We outsource practically all our transcription to India. The only transcription we tend to do ourselves is unique manuscript material. The companies we use are Planman Technologies (good, but slightly uneven) and Acogent.

How this works is that we sign a contract with the companies for a certain volume of transcription work (this gives us a bulk discount), and then we fill this using our own internal budget to cover the costs. We either ship books physically via courier to India, or, if they’re fragile or rare, scan them here and send the page scans to India via FTP server.

What we do is somewhat different from what your colleague wants, in that we do bulk digitization and we get our transcription encoded in TEI XML rather than as a Word document.


A New Zealand scholar also suggested that it would be worth getting in touch with digital humanities centres that deal with early modern and eighteenth-century works (such as The Centre for Computing in the Humanities at King's College London and the Electronic Textual Cultures Lab at the University of Victoria) to see who they outsource their transcription to.

Both of these answers suggested what is now obvious.

Thinking of the texts as special (they are almost three hundred years old!) is misleading. Transcribing eighteenth-century texts is just data-entry and data management: "Acogent provides data entry and data management services …"

Also, thinking of single-author, single-volume, painstakingly edited texts is also misleading (i.e., it leads you in the wrong direction). The digital world is full of text collections created in digital humanities centres, all of whom outsource transcription. (The New Zealand Electronic Text Centre, to take an example that never occurred to me, contains the text of The Travels of Hildebrand Bowman, Esquire (1778). Texts like this are all over the net). So, asking a bunch of scholars who prepare one-off, minutely collated texts, is really unlikely to elicit a useful answer. I am just lucky—and so is my colleague—that 'online, everyone hears you scream' (for help).

3 comments:

Lilith said...

Hi Patrick,
This is not really a comment, but I can't find a way to contact you by email so I will write my question here.
I am starting to work on a research project on an English translation of a Spanish book, published in 1705. I did the transcription myself, and fortunately it contains only 144 pages, and reduced to 35 typed. I have been searching for guidelines on editing 18c texts, such as the italics and capital letters, etc. I am the only one on the project working on the English translations. I would appreciate very much if you could pass me some references about this topic. I was working on 16c Spanish literature before, and this is something new for me. Thank you so much.

Lilith

Patrick Spedding said...

Lilith, You can contact me via the email address I provide here

http://patrickspedding.blogspot.com/2009/06/about-dr-patrick-spedding.html

As for your question: I favour minimal change, but how you edit depends on your audience.

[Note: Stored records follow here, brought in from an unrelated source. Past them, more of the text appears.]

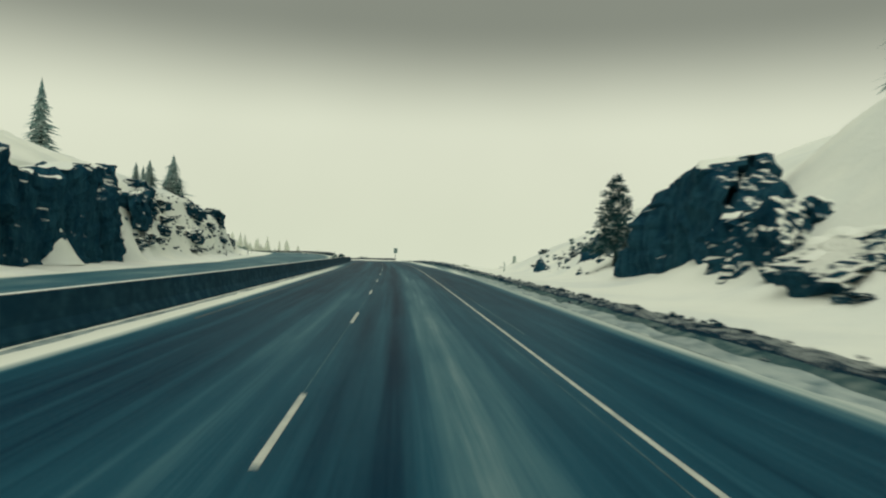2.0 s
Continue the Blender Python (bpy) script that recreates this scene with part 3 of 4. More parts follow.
guardrail(215, 520, lambda s: 6.35 + 0.5 * np.clip((222 - s) / 7, 0, 1), None, -1, "dark weathered steel guardrail on timber posts, capped with snow", True)
guardrail(192, 500, lambda s: opp_edge(s) + 0.55, lambda s: opp_up(s) + 0.02, 1, "dark steel guardrail on timber posts along the upper carriageway", False)


# ---- rocks ----
def facet(p, scale, shift):
    """Flat, tilted steps, one to each cell of a broken rock."""
    q = p * scale + shift
    c = noise.voronoi(q)[1][0]
    h = noise.cell_vector(c * 31.7) - Vector((0.5, 0.5, 0.5))
    return h.x + 1.3 * (q - c).dot(h)


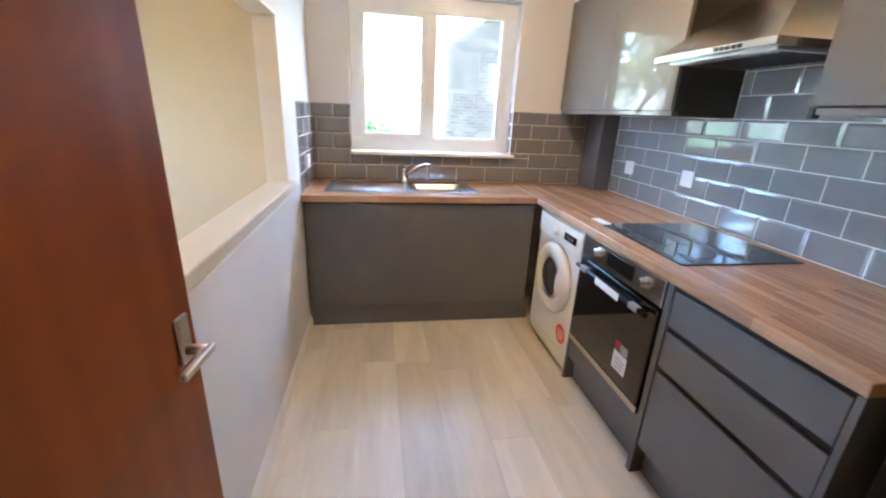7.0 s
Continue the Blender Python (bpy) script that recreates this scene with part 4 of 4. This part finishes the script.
def tile(parent, u0, u1, z0, z1, turn, origin):
    """A bevelled glazed tile upright on a wall; turn and origin bring the flat piece there."""
    g = 0.0042
    key = (round(u1 - u0, 3), round(z1 - z0, 3))
    if key not in TILES:
        TILES[key] = piece_mesh("tile", u1 - u0 - g, z1 - z0 - g, 0.008, 0.011, TILE, 0.0035)
    ob = new("tile", TILES[key])
    ob.parent = parent
    ob.matrix_basis = origin(u0 + g / 2, z0 + g / 2) @ turn


def tile_wall(parent, u_start, u_end, phase, turn, origin, rows, skip=None):
    for r, (z0, z1) in enumerate(rows):
        u = phase - (TW / 2 if r % 2 else 0) - TW * 30
        while u < u_end:
            a, b = max(u, u_start), min(u + TW, u_end)
            if b - a > 0.025:
                spans = [(a, b, z0, z1)]
                if skip:
                    spans = skip(a, b, z0, z1)
                for s in spans:
                    if s[1] - s[0] > 0.02 and s[3] - s[2] > 0.02:
                        tile(parent, *s, turn, origin)
            u += TW


rows = list(zip(ROWS_Z, ROWS_Z[1:]))[::-1]
# grout beds, just below the tiles' rims
part("grout", boxes((0.70, 3.545, YS - 0.0078, YS - 0.0030, 0.906, 1.437), (1.922, 2.570, YS - 0.0078, YS - 0.0030, 1.437, 1.700)), GROUT, wall_s, "pale grout")
part("grout", boxes((XE + 0.0030, XE + 0.0078, 0.175, 0.763, 0.906, 1.437), (XE + 0.0030, XE + 0.0078, 1.957, YN - 0.001, 0.906, 1.437), (XE + 0.0030, XE + 0.0078, 0.763, 1.957, 0.906, 1.095)), GROUT, wall_e, "pale grout")
part("grout", boxes((3.232, XE - 0.008, YN - 0.0050, YN - 0.0002, 0.906, 1.437)), GROUT, wall_n, "pale grout")
# hob wall, seen along -y: u runs to -x
S_TURN = pose(0, 0, 0, 90, 0, 180)
tile_wall(wall_s, -3.545, -0.70, -1.613, S_TURN, lambda u, z: Matrix.Translation((-u, YS + 0.001, z)), rows)
tile_wall(wall_s, -2.570, -1.920, -1.726, S_TURN, lambda u, z: Matrix.Translation((-u, YS + 0.001, z)), [(1.437, 1.542), (1.542, 1.648), (1.648, 1.700)])
# window wall, seen along +x: u runs to -y
E_TURN = pose(0, 0, 0, 90, 0, -90)


def round_window(a, b, z0, z1):
    ya, yb = -b, -a
    if z1 <= 1.097 or yb <= 0.765 or ya >= 1.955:
        return [(a, b, z0, z1)]
    if z0 < 1.097:
        return [(a, b, z0, 1.097)] + [(max(a, p), min(b, q), 1.097, z1) for p, q in ((-0.765, 9), (-9, -1.955))]
    return [(max(a, p), min(b, q), z0, z1) for p, q in ((-0.765, 9), (-9, -1.955))]


tile_wall(wall_e, -YN, -0.175, -0.72, E_TURN, lambda u, z: Matrix.Translation((XE - 0.001, -u, z)), rows, round_window)
# window reveals
tile_wall(wall_e, 3.812, 3.884, 3.812, pose(0, 0, 0, 90, 0, 180), lambda u, z: Matrix.Translation((7.696 - u, 0.766, z)), [(1.124, 1.240), (1.240, 1.345), (1.345, 1.437)])
# side wall by the sink, seen along +y: u runs to x
tile_wall(wall_n, 3.232, XE - 0.008, 3.30, pose(0, 0, 0, 90, 0, 0), lambda u, z: Matrix.Translation((u, YN - 0.009, z)), rows)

The minimum requirement is transcribing all long-esses into the modern short form and change running quotation marks into modern forms.

Beyond that, you can regularise Proper Nouns (or all words); or modernise Proper Nouns (or all words).

For a student edition you might be able to justify moderninsing all punctuation, forms of emphasis (i.e., change all italic, small caps, bold) etc.

Almost every Oxford or Penguin paperback of an 18C text will tell you that this is what they have done (or that this is all that they have done).

A good introduction is Erick Kelemen, Textual Editing and Criticism: An Introduction (2008): but it really isn't rocket science and I am not sure you'll need this unless you are planning a full critical/diplomatic edition.

Good luck!

PS

Lilith said...

Thanks a lot, Patrick. That is very helpful information for me. I like your blog very much, I will be checking on it!
Lilith

p.s. I checked on the page that you gave me, but the email address didn't appear.